SECC, Glasgow, 28 May 2010
Kevin Bridges is Glasgow banter personified. Going to see his live act is akin to getting excellent chat from a local at a wee old man’s pub. The type of pub you can get a whisky and mixer for £1.20. The unusual thing about tonight is that he’s not at a local pub, or even a comedy club. He’s entertaining a sold-out SECC, and he’s doing it with ease.
At 23, Bridges seems to have already polished his craft. His humour is palatable but edgy, and he moves from topic to topic seamlessly, dissecting everyday social situations and presenting them to the audience in bite-sized anecdotes.
Not afraid of risqué subjects, Bridges casually brings terrorist attacks, child abuse and mental disability into his set.
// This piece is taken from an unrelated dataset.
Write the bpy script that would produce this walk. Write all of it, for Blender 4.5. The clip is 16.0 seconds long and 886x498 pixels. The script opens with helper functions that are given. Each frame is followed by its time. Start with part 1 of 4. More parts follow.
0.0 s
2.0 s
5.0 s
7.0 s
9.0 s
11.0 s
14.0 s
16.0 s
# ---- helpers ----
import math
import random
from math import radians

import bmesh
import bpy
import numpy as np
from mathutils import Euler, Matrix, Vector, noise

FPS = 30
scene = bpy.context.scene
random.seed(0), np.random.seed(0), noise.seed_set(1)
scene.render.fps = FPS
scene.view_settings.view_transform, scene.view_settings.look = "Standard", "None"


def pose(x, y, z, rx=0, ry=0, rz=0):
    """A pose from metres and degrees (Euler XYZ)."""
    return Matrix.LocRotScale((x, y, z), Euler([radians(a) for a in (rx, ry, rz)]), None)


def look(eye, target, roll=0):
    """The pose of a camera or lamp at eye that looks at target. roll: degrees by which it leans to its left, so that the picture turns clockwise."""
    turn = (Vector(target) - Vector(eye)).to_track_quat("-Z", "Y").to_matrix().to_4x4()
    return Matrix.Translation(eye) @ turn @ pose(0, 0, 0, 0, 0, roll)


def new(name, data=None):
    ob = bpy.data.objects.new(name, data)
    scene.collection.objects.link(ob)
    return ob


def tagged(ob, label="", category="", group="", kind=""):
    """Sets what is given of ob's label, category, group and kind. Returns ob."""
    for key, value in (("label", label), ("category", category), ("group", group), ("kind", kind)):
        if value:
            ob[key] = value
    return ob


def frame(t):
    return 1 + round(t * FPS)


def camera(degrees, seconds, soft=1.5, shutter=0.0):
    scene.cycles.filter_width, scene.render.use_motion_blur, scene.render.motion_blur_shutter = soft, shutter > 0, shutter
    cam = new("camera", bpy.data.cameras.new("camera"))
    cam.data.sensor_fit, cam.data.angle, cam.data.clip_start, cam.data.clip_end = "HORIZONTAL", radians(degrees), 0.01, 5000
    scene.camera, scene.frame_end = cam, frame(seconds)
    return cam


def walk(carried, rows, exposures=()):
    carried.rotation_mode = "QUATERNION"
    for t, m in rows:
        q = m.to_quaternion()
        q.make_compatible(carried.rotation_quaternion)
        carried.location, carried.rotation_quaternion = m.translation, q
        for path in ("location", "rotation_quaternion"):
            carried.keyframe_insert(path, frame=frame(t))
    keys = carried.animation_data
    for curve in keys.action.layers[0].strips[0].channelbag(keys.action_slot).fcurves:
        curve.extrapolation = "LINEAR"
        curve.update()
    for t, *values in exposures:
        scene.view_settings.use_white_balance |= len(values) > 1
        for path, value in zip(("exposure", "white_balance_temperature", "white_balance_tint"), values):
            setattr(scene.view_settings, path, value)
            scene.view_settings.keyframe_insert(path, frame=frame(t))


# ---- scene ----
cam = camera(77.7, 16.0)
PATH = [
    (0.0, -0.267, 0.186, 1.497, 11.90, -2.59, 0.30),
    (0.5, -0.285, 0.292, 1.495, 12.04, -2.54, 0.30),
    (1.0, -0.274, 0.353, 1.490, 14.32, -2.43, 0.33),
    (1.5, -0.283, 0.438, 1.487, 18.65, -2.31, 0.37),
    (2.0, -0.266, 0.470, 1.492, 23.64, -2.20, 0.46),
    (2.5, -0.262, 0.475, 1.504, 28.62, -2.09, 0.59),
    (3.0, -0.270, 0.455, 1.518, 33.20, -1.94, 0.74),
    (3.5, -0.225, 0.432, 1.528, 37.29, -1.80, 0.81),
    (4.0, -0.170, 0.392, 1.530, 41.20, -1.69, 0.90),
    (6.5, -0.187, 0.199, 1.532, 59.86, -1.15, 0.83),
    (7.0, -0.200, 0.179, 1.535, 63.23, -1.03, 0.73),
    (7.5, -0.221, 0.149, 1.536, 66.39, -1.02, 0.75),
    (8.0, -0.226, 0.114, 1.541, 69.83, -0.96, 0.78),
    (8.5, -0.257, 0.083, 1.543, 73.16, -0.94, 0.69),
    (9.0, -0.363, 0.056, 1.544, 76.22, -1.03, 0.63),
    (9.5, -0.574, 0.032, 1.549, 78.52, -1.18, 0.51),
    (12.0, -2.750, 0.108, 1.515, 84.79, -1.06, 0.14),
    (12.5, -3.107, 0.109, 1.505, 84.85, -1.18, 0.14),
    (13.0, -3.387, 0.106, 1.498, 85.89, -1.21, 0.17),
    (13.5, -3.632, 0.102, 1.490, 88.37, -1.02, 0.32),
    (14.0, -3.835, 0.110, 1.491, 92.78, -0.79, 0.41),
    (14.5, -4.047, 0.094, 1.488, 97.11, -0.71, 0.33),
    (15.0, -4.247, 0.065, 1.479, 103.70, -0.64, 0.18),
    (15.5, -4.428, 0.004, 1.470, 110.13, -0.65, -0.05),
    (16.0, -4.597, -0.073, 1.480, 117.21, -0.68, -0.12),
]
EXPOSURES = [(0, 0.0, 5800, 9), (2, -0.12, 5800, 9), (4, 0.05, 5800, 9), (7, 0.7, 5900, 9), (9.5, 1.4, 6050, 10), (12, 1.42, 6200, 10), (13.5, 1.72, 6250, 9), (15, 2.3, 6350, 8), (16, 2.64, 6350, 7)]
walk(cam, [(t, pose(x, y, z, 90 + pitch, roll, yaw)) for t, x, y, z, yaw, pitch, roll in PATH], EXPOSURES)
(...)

He does this not to gain Frankie Boyle-style shock-laughs, but to highlight the hilarity of everyday people’s reactions to life, telling us, for example, of how his Dad viewed the 2007 terrorist attack on Glasgow airport as a signifier that this was a city worth living in, and delivering a sense of national pride.
Bridges’ likability centres around the familiarity with the subjects he discusses and the honesty with which he treats them. He’s an everyman who still lives at home with his parents, but one with an intelligent, humorous analysis of life. This is best shown when he explains his reaction to a recent birth in the family: “They were passing the baby about the living-room like a joint,” he laughs.
Exiting the stage to a standing ovation, Bridges can leave the SECC happy - probably to go off home to have a celebratory drink with his parents.